Subscribe to comments with RSS.

  • badp says:

    Er… pinned tabs in Chrome do get reopened at restart, although things can be complicated with more than a window. More or less you want to close the window with the pinned tabs last.

  • Roberto Liffredo says:

    How about adblock? For me, this is almost an essential feature, and in Chrome it simply does not work as good as Firefox. For instance, last time I checked it in deep, it was still downloading all the ads, while in Firefox it completely blocks them. Generally speaking, the entire experience was way better.

  • badp says:

    If you still download the ads, how would the ad network know you’re blocking them? 🙂

  • ivoflipse says:

    @badp I sometimes force close Chrome with multiple Windows open, it’s ugly but it will reopen all my tabs when I launch it again 😉

  • So… You’re making the assumption there are only minor complaints and differences? You’re complaining about extension support in a non-RTM version? You love a small difference in visual effects but you haven’t checked out grouping tabs? You love a new tab page that only shows 8 sites, while there is a higher chance your next tab is an app or a bookmark? You hate a small difference in an OS (which does have inconsistencies by itself) which can’t be fixed because the right size in most cases doesn’t fit your screen?

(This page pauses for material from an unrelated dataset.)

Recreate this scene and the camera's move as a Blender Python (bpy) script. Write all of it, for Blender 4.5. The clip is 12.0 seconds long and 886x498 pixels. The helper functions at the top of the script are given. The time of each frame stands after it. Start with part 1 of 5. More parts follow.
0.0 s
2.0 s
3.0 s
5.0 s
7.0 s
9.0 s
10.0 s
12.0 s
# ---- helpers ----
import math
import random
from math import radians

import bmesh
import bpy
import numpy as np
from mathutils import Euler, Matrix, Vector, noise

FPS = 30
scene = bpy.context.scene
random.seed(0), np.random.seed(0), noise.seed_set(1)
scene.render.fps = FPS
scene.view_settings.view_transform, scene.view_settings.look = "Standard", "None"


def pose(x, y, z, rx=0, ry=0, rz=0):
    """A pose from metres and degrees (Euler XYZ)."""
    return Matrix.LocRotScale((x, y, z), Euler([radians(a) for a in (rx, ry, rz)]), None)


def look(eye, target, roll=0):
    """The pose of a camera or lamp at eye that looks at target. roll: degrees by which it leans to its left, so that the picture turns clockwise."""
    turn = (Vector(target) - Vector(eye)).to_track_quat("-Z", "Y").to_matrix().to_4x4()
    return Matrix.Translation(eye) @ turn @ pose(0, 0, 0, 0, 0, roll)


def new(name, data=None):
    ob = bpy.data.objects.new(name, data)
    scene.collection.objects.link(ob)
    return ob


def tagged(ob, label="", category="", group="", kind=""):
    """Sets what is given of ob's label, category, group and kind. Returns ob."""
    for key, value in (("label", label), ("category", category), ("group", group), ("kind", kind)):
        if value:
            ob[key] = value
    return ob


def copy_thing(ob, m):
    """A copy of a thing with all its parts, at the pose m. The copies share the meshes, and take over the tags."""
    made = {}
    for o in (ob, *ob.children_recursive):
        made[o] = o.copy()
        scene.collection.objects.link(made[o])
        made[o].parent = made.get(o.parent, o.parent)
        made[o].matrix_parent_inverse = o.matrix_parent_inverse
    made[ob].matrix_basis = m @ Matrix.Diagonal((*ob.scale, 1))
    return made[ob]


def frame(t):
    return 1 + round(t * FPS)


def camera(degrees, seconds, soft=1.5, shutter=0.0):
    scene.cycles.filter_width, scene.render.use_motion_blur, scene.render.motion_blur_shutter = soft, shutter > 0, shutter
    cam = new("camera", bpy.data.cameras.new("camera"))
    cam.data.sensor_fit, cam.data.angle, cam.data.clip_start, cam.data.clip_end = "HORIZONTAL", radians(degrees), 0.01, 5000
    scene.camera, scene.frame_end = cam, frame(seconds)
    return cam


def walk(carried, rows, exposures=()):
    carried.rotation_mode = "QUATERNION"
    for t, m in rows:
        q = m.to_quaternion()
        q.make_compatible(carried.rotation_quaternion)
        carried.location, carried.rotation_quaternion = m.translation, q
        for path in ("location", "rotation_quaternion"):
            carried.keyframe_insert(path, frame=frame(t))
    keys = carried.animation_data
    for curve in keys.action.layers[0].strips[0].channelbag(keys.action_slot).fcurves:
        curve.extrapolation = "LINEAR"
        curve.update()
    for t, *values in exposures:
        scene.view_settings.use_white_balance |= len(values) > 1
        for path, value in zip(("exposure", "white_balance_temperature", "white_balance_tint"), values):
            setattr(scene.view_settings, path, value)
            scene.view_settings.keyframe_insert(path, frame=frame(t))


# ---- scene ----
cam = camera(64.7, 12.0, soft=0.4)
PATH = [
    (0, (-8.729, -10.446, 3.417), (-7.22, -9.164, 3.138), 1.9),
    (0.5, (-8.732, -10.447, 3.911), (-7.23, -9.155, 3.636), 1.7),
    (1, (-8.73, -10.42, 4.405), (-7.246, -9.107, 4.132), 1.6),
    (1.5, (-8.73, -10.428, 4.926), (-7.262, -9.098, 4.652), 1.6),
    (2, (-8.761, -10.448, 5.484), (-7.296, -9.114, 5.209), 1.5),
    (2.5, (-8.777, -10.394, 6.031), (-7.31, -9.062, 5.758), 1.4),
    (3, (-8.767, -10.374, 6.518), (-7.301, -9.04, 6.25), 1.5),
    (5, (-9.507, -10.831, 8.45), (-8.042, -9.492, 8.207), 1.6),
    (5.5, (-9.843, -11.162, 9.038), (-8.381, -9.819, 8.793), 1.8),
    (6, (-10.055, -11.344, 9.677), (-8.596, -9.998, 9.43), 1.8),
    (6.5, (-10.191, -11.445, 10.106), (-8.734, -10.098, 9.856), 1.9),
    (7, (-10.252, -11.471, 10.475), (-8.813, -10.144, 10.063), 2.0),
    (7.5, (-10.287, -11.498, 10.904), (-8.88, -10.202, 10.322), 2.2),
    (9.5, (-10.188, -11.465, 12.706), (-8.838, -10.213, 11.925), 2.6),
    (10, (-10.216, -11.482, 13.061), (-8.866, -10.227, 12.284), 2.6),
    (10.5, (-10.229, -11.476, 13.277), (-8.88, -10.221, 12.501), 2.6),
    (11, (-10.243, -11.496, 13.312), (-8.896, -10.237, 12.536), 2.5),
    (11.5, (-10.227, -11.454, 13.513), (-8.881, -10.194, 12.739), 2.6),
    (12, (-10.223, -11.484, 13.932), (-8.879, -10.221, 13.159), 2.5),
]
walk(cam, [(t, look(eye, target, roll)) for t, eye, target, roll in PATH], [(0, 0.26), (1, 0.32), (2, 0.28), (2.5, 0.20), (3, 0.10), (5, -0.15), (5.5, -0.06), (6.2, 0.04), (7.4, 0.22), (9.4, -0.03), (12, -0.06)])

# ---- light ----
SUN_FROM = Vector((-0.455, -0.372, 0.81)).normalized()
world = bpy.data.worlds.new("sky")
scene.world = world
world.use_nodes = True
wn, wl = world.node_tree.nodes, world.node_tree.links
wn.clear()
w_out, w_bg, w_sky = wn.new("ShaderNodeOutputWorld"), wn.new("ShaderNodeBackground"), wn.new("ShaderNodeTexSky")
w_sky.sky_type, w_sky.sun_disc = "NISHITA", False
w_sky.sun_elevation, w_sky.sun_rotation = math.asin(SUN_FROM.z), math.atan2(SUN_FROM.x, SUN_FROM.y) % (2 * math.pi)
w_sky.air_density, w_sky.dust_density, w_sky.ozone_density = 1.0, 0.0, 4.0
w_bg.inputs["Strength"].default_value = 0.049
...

    Only to then say “Hold on, it’s not all bad! Firefox 4 has some nice perks that really surprised me.” and “As I said in the beginning, I think both of these browsers are great.”, it leaves me clueless why you really switched or what this article really is about?

    The only thing that matches your title is the extension sync, the other are trivial and small and can either be done by extensions (as you mention yourself) or small code changes.

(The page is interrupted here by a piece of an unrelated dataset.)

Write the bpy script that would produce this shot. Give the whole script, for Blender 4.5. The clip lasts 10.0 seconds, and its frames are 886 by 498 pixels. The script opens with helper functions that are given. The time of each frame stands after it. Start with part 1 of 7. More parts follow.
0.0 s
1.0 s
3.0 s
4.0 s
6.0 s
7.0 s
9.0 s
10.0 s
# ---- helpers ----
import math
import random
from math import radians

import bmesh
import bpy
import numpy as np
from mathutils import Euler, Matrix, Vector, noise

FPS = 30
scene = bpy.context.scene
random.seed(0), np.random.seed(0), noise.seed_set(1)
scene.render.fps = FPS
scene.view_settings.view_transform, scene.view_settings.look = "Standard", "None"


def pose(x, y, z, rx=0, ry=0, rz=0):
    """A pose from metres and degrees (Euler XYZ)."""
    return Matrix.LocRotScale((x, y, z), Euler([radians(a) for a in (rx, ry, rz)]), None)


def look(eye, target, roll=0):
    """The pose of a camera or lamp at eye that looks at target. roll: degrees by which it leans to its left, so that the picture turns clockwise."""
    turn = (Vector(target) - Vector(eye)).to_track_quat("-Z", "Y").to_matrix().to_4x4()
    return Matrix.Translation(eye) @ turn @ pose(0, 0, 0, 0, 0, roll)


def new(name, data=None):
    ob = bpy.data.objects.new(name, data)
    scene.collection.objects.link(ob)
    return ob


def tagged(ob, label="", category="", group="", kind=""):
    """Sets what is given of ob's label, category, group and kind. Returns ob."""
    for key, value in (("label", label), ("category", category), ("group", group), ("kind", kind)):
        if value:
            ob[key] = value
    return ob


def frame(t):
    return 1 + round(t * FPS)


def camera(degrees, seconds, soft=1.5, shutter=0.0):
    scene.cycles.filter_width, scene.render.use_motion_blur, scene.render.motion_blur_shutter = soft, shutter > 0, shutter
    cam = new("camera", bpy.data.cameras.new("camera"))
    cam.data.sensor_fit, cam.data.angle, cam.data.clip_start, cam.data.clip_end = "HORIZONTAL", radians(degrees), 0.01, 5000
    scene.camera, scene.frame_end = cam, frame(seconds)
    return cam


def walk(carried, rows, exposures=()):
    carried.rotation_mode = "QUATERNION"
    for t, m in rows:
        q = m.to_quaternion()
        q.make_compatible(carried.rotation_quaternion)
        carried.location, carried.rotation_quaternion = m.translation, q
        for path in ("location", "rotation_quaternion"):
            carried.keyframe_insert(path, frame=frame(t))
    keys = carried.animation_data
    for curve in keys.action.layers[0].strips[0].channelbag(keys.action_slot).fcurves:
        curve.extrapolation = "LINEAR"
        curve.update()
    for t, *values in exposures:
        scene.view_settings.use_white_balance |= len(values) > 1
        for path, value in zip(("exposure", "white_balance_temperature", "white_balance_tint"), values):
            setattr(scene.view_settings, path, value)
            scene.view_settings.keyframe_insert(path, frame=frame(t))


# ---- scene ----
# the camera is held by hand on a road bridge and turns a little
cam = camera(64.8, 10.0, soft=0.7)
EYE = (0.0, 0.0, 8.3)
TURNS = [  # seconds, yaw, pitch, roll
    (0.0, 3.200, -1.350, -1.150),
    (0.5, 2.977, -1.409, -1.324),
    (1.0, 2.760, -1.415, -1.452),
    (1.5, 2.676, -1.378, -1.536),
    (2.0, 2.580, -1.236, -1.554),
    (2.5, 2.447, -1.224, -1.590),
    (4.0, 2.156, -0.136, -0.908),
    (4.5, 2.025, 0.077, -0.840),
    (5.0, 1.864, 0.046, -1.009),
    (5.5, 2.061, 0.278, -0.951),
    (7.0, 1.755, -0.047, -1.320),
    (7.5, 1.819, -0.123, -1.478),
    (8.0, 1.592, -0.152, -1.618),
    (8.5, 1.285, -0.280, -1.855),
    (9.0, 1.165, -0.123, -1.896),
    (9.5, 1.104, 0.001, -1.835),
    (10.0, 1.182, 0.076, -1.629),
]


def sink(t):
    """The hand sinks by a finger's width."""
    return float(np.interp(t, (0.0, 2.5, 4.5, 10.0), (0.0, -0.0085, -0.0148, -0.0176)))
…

    Can we please write better articles instead of trying to do a silly attempt to match an article on Lifehacker?

    http://twitter.com/SuperKronos/status/52917695867387904

    In comparison with this article, they do come up with major differences so I don’t really see a point in comparing ourselves with them or even trying to write an article in the reverse direction…

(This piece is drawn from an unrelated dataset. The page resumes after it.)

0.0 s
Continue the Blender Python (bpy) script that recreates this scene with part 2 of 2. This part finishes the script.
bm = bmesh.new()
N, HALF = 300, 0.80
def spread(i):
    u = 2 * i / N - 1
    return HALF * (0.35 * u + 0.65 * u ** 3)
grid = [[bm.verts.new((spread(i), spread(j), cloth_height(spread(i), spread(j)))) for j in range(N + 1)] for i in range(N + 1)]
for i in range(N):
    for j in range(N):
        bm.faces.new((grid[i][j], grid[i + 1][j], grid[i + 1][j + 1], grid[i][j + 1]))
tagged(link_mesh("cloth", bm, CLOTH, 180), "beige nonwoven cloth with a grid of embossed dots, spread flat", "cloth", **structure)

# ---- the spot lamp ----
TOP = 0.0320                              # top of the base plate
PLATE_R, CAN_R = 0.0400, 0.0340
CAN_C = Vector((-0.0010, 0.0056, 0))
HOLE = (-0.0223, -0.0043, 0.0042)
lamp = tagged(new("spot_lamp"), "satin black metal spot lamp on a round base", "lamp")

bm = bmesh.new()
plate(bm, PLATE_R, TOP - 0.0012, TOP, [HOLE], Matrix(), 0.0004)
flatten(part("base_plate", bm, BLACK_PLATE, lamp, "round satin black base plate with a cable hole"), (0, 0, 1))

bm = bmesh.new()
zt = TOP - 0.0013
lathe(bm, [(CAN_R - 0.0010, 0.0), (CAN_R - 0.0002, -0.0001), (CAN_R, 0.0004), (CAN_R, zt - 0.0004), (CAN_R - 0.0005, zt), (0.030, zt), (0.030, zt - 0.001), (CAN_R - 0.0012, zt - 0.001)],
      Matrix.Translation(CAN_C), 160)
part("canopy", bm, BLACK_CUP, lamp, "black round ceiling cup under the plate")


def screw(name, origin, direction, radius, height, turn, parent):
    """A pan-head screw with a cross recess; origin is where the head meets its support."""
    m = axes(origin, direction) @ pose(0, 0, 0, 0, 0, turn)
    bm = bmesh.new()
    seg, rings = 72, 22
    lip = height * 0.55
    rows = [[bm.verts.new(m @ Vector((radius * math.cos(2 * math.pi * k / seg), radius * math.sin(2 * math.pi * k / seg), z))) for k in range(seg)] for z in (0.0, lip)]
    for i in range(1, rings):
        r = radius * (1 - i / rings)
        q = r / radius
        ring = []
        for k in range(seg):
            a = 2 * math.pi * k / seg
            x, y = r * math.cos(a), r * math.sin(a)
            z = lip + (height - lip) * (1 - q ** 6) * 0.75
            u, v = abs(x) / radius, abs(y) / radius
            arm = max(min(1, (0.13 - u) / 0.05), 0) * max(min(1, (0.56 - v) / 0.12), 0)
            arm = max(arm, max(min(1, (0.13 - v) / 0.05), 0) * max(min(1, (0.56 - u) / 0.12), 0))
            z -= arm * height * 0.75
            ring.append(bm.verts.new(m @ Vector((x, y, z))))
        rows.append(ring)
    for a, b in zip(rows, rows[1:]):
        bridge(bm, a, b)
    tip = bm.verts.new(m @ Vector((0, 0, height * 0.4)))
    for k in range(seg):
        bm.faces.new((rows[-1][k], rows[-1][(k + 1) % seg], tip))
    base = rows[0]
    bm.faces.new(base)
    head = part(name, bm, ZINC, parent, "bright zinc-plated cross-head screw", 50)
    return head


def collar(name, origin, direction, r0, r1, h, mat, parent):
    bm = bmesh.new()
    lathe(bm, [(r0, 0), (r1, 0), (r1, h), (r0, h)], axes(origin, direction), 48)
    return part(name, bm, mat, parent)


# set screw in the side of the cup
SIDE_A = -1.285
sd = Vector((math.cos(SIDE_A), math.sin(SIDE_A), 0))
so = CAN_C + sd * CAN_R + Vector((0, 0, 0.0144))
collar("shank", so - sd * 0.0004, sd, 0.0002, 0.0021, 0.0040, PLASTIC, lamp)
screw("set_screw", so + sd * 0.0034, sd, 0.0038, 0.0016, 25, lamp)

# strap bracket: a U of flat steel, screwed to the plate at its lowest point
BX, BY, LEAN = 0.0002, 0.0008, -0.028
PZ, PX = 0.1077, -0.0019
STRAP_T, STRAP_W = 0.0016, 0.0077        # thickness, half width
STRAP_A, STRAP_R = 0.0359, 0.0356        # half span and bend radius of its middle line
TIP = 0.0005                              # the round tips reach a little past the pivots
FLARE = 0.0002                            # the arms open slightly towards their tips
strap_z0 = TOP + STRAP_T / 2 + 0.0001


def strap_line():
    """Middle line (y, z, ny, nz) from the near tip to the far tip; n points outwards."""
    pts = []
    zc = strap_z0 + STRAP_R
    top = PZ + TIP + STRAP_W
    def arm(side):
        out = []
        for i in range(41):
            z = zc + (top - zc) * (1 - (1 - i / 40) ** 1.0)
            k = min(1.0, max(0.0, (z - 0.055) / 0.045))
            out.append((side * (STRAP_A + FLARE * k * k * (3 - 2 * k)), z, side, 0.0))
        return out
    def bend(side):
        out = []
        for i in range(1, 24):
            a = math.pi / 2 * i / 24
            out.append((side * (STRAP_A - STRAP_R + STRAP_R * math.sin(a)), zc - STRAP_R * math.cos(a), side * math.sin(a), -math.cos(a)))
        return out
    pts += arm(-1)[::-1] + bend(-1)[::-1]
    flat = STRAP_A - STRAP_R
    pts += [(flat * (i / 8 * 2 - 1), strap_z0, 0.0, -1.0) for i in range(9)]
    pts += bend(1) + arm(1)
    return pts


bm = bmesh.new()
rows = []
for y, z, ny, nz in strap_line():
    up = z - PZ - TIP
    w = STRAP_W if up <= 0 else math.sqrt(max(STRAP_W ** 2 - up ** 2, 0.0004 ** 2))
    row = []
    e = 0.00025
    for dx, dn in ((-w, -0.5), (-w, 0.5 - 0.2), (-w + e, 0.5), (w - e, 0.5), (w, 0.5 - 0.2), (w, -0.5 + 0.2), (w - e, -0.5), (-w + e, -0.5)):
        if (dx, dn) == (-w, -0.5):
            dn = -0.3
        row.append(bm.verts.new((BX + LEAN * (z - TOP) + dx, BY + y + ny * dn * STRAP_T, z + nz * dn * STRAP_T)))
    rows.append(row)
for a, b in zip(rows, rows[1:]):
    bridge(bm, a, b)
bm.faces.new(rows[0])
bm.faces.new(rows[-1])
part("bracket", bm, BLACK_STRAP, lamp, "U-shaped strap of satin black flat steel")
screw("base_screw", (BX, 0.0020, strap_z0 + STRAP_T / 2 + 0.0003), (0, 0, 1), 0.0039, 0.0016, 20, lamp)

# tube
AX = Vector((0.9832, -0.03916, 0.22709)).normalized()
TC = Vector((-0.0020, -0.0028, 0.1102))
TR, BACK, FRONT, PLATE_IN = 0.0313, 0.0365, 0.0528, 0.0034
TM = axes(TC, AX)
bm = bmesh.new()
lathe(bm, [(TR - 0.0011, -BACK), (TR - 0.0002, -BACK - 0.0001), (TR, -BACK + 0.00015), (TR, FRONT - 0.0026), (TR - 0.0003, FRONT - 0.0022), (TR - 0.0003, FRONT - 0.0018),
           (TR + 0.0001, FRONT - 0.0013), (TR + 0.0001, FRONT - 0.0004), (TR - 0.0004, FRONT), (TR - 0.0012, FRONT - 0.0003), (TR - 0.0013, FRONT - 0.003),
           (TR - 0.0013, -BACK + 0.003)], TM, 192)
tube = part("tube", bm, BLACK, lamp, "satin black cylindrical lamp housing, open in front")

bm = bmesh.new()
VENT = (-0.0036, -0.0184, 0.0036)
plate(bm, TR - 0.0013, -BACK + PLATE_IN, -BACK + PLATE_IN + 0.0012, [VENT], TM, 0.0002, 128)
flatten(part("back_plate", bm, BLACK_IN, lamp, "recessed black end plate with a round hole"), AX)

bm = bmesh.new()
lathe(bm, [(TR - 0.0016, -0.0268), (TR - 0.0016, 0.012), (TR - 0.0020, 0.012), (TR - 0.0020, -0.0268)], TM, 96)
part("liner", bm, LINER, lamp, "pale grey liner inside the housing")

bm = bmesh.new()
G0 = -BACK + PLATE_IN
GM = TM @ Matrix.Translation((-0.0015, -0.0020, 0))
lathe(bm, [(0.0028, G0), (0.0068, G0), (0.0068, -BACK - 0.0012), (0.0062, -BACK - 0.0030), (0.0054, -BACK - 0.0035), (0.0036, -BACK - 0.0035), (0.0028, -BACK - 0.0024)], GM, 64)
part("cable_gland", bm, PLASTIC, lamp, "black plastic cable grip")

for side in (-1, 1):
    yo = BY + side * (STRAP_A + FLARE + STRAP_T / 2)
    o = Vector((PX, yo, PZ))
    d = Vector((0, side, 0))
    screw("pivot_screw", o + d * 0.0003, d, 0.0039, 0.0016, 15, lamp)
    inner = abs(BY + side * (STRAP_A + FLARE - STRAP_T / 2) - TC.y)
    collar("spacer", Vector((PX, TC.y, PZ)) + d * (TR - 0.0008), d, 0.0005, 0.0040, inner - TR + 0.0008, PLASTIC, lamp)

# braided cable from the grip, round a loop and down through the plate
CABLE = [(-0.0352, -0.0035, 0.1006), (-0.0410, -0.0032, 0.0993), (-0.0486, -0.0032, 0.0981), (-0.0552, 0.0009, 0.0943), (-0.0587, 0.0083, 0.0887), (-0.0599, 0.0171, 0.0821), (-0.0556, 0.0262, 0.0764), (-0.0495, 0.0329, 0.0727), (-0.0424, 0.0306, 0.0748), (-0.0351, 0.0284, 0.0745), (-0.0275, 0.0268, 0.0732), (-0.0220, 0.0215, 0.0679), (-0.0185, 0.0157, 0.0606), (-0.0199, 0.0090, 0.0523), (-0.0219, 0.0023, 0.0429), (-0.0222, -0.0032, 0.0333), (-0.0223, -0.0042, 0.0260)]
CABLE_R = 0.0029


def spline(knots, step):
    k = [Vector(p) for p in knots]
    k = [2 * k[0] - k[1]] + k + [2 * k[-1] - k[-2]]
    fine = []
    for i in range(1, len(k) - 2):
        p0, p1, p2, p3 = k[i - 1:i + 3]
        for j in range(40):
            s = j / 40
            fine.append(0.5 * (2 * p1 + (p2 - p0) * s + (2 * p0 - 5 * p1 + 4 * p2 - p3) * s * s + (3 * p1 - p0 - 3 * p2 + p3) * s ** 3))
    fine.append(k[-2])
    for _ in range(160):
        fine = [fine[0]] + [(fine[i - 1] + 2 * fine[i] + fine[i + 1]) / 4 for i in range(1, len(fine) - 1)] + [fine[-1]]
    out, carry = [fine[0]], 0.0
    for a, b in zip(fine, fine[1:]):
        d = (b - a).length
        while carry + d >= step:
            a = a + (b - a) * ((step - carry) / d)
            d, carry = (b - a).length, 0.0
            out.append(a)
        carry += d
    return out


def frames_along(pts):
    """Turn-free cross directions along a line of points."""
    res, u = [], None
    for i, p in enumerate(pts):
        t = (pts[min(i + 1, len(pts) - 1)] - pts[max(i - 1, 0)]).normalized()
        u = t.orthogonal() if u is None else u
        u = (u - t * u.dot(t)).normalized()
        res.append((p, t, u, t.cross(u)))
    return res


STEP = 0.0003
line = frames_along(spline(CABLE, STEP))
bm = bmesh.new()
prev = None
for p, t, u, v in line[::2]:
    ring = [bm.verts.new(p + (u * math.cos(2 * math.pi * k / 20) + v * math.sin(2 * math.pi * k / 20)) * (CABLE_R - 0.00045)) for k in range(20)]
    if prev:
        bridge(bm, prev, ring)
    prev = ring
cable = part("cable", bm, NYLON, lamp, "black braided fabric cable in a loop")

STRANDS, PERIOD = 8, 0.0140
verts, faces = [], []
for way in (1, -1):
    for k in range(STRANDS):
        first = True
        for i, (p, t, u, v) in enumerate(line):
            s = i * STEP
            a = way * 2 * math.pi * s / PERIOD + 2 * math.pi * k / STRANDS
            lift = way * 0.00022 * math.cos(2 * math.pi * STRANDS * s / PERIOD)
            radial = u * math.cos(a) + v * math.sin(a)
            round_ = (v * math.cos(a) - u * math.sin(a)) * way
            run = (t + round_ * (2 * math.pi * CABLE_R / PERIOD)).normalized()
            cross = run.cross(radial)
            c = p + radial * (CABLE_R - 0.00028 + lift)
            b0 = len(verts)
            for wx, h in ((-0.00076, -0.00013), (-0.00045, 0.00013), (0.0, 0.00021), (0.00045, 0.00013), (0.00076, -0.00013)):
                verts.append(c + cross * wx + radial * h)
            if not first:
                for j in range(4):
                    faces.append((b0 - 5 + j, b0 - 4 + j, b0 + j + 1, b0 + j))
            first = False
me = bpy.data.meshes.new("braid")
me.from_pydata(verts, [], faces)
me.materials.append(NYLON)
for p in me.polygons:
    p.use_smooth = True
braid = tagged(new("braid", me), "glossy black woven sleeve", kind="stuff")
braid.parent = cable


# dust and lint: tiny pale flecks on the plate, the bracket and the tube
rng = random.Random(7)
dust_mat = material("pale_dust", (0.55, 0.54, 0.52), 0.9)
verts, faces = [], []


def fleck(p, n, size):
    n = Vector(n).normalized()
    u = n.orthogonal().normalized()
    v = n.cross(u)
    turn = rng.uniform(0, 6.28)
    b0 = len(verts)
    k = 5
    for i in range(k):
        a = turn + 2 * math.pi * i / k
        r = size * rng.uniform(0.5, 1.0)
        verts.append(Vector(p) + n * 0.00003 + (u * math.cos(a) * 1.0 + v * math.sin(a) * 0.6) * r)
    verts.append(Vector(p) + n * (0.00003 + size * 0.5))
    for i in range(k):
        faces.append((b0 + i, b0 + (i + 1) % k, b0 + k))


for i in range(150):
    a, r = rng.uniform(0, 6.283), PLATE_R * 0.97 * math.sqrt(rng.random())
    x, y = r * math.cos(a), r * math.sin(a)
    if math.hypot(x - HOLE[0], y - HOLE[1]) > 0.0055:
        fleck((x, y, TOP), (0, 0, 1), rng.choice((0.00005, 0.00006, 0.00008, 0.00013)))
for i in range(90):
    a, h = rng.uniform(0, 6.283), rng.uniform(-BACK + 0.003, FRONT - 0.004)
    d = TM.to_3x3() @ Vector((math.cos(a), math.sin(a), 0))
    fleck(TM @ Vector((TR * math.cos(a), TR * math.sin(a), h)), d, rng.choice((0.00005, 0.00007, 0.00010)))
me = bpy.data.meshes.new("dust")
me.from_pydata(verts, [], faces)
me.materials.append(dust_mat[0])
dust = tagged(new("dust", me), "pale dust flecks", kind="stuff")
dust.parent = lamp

    http://lifehacker.com/#!5786804/why-ive-switched-from-chrome-to-firefox-4

    • kronos says:

      Couple of things: First my tweet wasn’t an intention to say “we’re better than you” but rather was to throw a bone at Lifehacker for a bit more attention. Second, although some of these things may be “nitpicky” they are meaningful to others.

  • oKtosiTe says:

    NoScript is what stops me from using Chrome exclusively. One feature I really miss in stock Firefox is “Close tabs to the right”.

  • says:

    I didn’t intend this to be an exhaustive comparison of the two browsers. There are plenty of things I didn’t bother talking about because they weren’t that important to me. (Also, FWIW, I hadn’t seen that Lifehacker article until after I wrote mine.)

    I also agree that most of these nitpicks can be resolved using extensions or code changes, but as of today I couldn’t find any extensions that did so. If someone read this article, agreed with me, and decided to improve Firefox…well, that would be the best outcome I could hope for. 🙂

    • kronos says:

      Some thing that you may also want to include is that firefox takes longer to load vs. Chrome (1.4686s vs. 0.7498s) in fact almost twice as much on a RAID-0 SSD configuration.

  • Telanis says:

    Chrome doesn’t need NoScript, you can shut off scripts in the settings. You can even set up exceptions. There’s also an extension to sync tabs between computers.

    @Tamara Wijsman: What’s with “You love a new tab page that only shows 8 sites, while there is a higher chance your next tab is an app or a bookmark?” For a lot of users, their top 8 sites will be more frequently visited than all other sites combined. And how are bookmarks relevant? Chrome has a bookmarks bar too (which you can choose to have shown only on the new tab page, if you want).

  • Brant: I see, so it’s rather pointed towards Mozilla. 🙂

    Kronos: Yeah, but the titles were very similar which made me think so… 🙁

    I would consider start-up times a good thing given that the experience of the browsing itself improves, optimization flags optimize the performance at the cost of file size. And Chrome is kind of a static light-weight browser by itself, Firefox loads more dynamic customization abilities (as mentioned by Lifehacker) which allows the UI to be greatly customized (even to the extent of changing it’s CSS code).

    If you look further, Internet Explorer 9 is by far the fastest as it works more native and thus needs less to load, but it doesn’t allow for much configuration…

    Perhaps I should do write an article that compares a lot of performance-related things between non-optimized and optimized versions of various browsers. Or write a whole browser comparison altogether, but I wonder if I have time for that…

    http://superuser.com/questions/262293/how-to-build-firefox-from-4-0-source-and-optimize-it

    What’s with “You love a new tab page that only shows 8 sites, while there is a higher chance your next tab is an app or a bookmark?” For a lot of users, their top 8 sites will be more frequently visited than all other sites combined. And how are bookmarks relevant? Chrome has a bookmarks bar too (which you can choose to have shown only on the new tab page, if you want).

    However you want to turn the statement around, going to the new tab page is an extra click and you are limited in your choices. Frequently visited sites shouldn’t take an extra click (aiming for that + symbol or trying to reach CTRL+T), instead a better option is that you can easily perform that click straight on app tabs or on easy to reach bookmarks (just one CTRL+CLICK, awesome; or perhaps click on the + first and then the easier to reach bookmark?). We’re no longer in the age were you only visit 8 sites frequently, multiply that number by 5 and we’re in 2011. For those two reasons the new tab page is poorly designed…

  • says:

    @Telanis: You’re right. I only just found out Chrome allows one to easily manage exceptions too. It still has a lot of ground to cover before it matches NoScript though.